Rev. McGuffey, the uncle of Gordon who was in Pine Bush that day visiting family, was alerted to what was happening at the church. He rushed over to the parish because he thought Kyles might be in danger.
When the New Jersey priest confronted the Pine Bush priest, after Tocco drove Kyles away, he says Gallagher “went into a wild rampage,” screaming at him to get out of the church.
After the archdiocese sent Gallagher for what its spokesman Zwilling terms "evaluation and residential care,” he was removed from his duties as a priest.

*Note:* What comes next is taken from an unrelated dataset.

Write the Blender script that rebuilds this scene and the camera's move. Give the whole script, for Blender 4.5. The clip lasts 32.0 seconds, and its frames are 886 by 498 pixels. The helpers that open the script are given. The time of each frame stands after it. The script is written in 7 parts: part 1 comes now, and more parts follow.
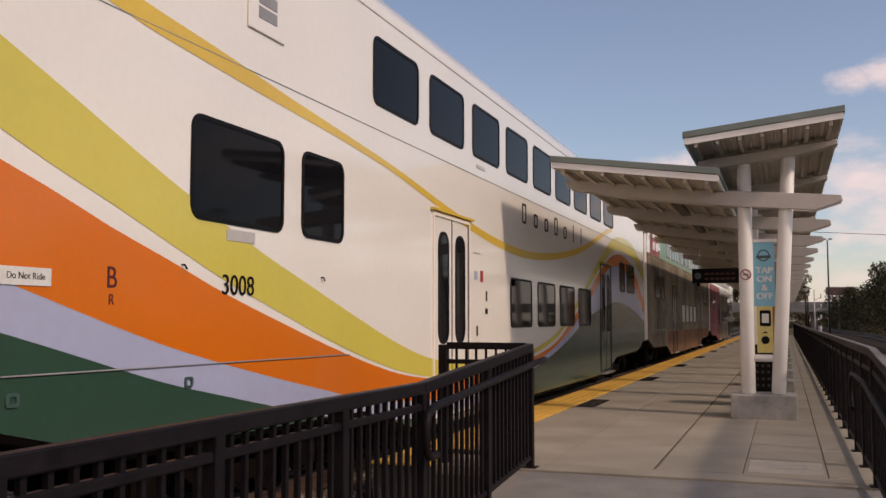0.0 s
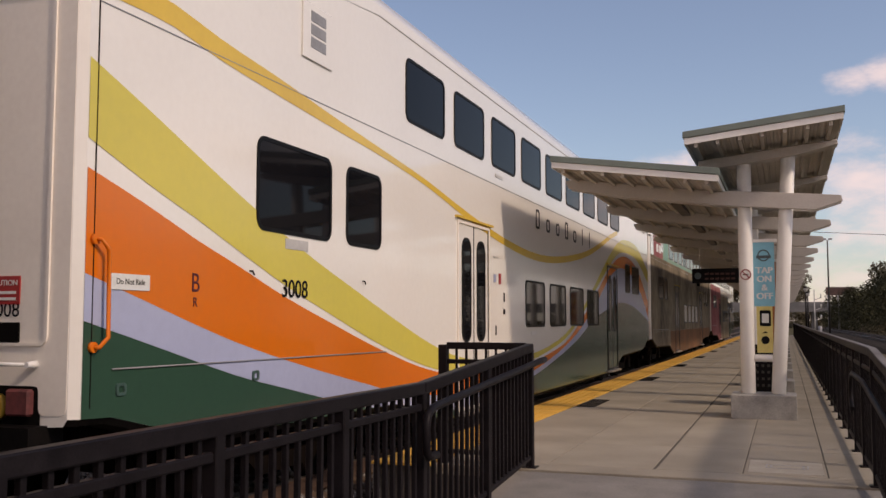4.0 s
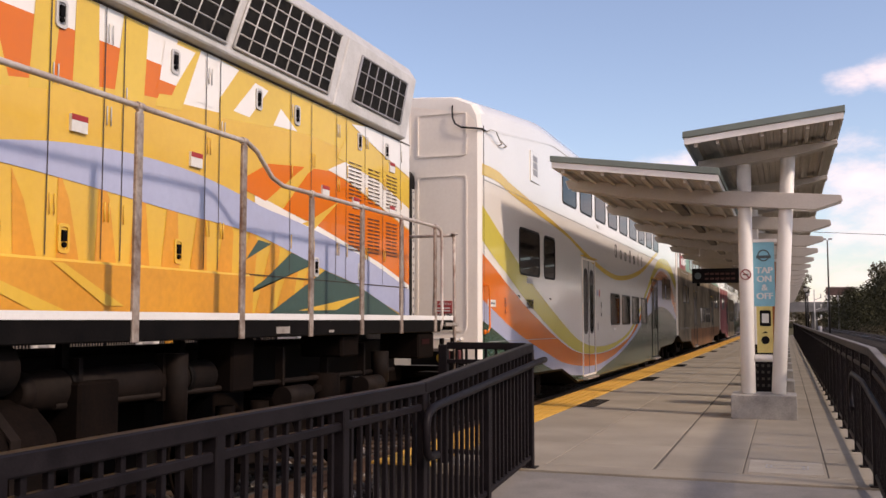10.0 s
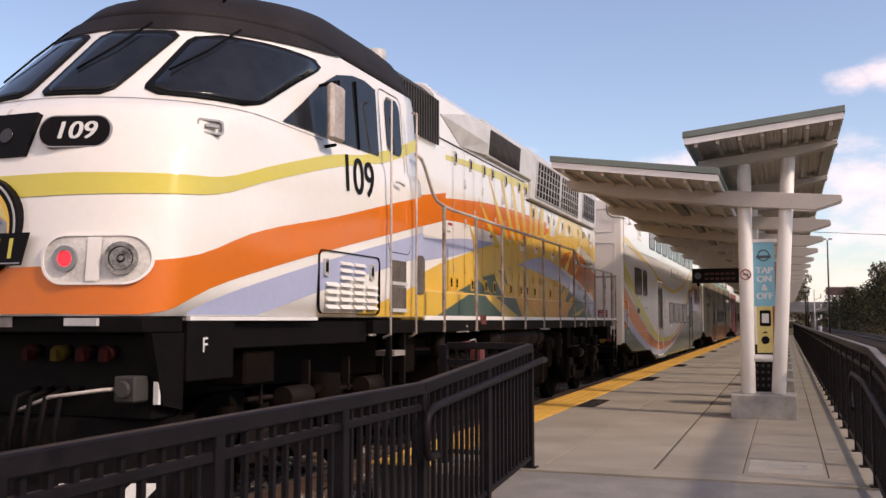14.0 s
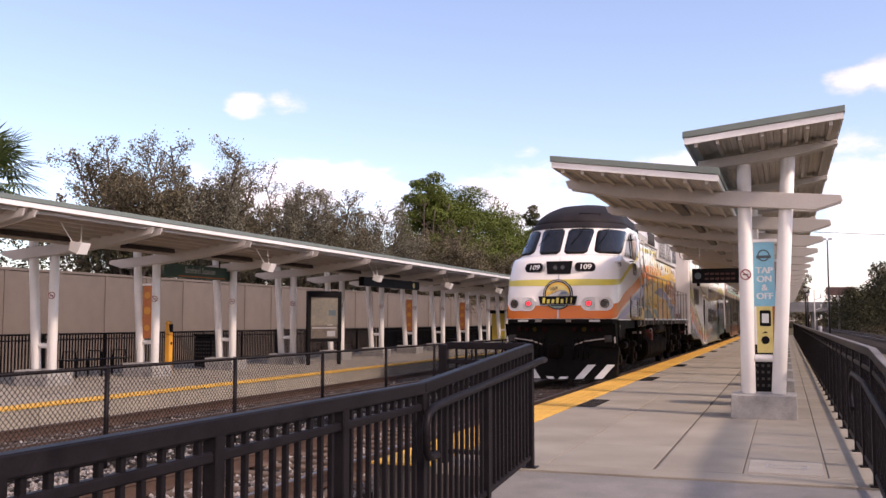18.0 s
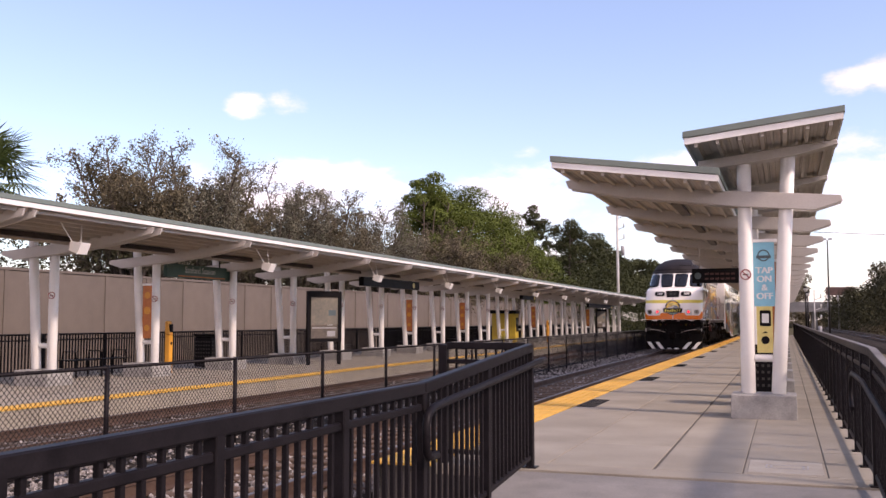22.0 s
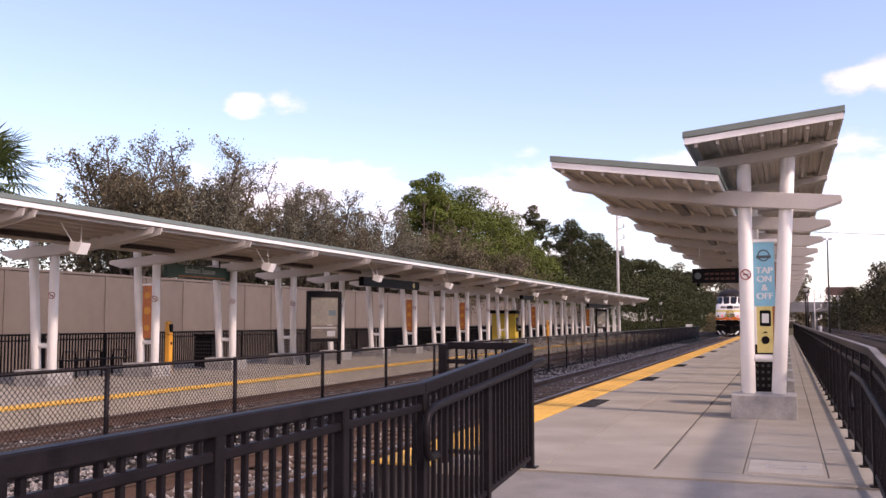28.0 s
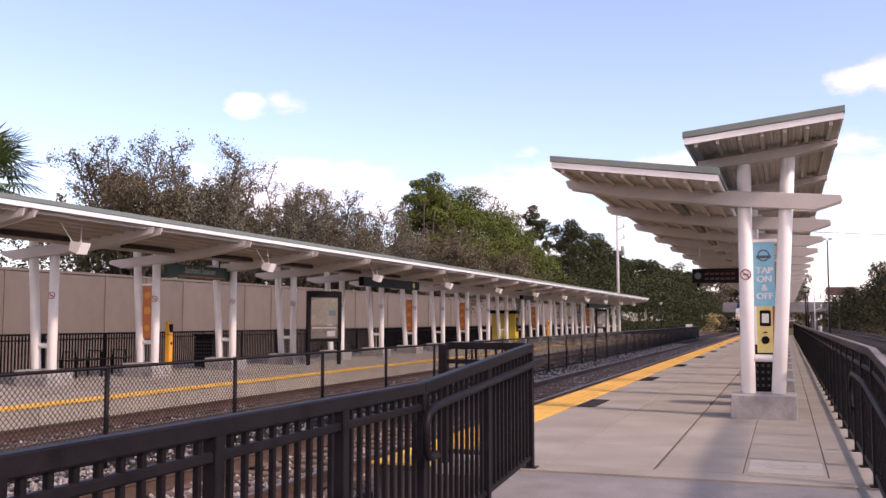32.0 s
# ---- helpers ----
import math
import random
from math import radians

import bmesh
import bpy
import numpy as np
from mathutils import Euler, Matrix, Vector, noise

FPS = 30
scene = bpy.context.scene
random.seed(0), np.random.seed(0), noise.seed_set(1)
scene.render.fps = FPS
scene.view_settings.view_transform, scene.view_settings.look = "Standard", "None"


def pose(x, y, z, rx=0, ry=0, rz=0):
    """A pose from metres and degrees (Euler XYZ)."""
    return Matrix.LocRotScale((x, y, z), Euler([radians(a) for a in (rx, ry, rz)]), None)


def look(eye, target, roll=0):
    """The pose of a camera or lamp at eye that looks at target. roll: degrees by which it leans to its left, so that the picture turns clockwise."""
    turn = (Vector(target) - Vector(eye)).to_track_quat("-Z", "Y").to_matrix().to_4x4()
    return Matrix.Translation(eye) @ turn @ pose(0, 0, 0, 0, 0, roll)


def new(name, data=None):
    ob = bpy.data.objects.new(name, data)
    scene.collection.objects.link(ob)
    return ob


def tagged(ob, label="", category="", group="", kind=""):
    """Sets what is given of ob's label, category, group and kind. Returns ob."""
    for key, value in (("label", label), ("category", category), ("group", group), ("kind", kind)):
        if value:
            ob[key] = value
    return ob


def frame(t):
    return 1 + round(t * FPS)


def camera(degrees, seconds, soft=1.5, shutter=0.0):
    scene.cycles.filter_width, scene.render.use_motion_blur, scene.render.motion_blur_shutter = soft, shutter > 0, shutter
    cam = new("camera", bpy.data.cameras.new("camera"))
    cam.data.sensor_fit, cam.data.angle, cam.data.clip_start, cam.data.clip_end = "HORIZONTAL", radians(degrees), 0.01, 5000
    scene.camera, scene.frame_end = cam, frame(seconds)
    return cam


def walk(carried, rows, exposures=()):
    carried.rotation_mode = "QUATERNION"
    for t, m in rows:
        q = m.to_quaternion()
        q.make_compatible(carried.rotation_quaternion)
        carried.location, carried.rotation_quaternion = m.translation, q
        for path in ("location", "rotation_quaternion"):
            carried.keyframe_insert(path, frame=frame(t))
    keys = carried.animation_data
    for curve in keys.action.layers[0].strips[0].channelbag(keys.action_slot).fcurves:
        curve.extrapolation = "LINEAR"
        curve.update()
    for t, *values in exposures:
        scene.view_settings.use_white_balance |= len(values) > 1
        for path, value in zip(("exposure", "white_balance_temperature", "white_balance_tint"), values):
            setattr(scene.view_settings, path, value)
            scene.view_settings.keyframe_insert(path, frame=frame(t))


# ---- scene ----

Today, Mikey Kyles, who was spiritually imprisoned by drugs and sexual abuse, says he has been set free. After a short period of rehabilitation, he is free of his drug addiction – and about 50 pounds heavier than he was during that addiction. He volunteers at the Montgomery nursing home. He wears a crucifix with “St. Benedict, Protector of Evil,” written on it. And he sits in the wooden pews of the church once led by the man he says abused him and prays: “That God will speak through me.”